Given information ::
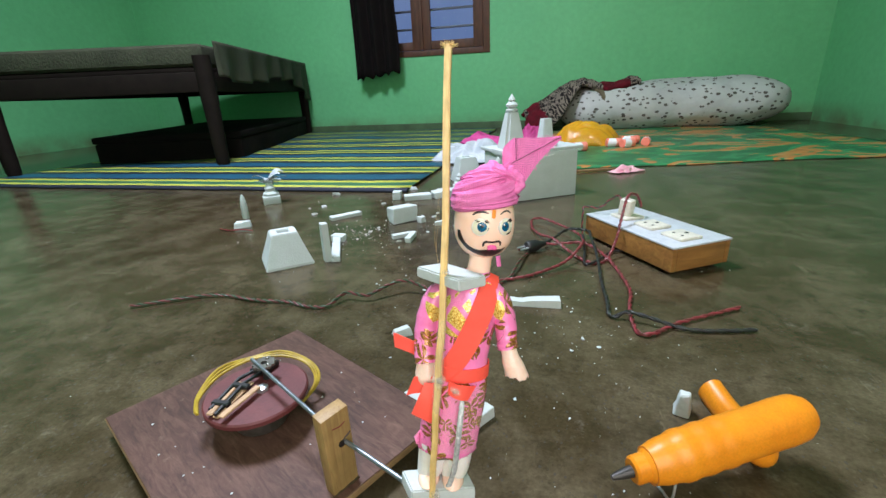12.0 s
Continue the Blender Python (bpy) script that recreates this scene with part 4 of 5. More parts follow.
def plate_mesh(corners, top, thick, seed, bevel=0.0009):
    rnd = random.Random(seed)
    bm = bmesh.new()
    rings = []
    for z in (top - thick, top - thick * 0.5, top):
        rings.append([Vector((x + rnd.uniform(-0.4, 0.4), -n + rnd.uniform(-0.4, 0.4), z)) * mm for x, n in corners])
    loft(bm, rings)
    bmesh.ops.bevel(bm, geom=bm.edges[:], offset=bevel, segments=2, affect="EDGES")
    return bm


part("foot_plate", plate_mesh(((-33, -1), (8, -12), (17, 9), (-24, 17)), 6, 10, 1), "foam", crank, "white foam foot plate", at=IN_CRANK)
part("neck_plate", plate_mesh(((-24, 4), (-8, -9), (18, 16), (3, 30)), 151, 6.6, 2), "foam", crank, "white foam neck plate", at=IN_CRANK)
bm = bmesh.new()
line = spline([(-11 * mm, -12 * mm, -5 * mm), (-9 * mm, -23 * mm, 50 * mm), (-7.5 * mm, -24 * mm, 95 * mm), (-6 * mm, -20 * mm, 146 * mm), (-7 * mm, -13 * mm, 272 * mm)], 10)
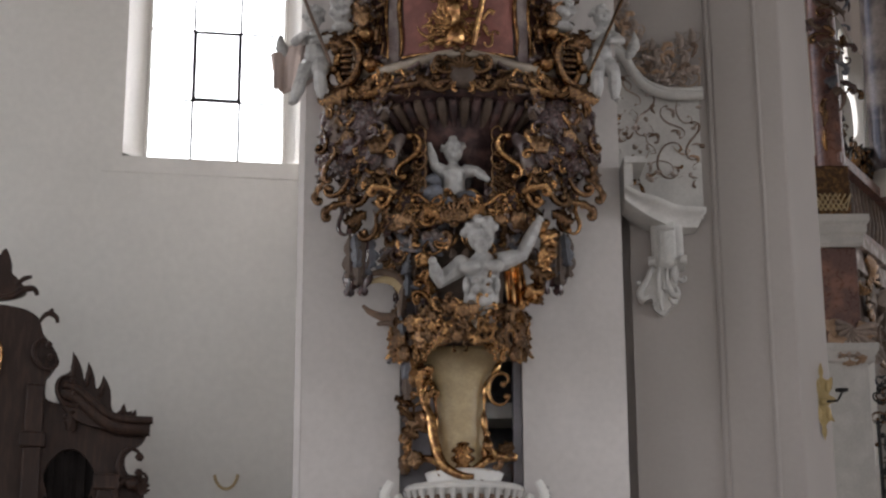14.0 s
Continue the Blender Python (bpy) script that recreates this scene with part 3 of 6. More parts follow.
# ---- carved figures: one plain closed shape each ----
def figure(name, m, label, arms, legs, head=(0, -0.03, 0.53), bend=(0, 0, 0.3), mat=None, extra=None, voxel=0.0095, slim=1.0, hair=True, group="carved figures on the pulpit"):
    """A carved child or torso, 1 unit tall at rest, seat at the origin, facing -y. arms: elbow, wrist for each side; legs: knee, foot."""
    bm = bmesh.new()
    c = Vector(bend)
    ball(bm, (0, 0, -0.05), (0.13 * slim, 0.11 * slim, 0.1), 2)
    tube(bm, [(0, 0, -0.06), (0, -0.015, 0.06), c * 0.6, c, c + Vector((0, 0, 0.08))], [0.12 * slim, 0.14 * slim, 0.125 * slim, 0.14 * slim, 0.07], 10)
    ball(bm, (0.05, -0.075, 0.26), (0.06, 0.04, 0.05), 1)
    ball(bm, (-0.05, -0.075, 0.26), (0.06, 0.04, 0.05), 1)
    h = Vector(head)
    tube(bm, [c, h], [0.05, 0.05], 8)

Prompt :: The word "Blender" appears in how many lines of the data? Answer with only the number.

Output for this task :: 2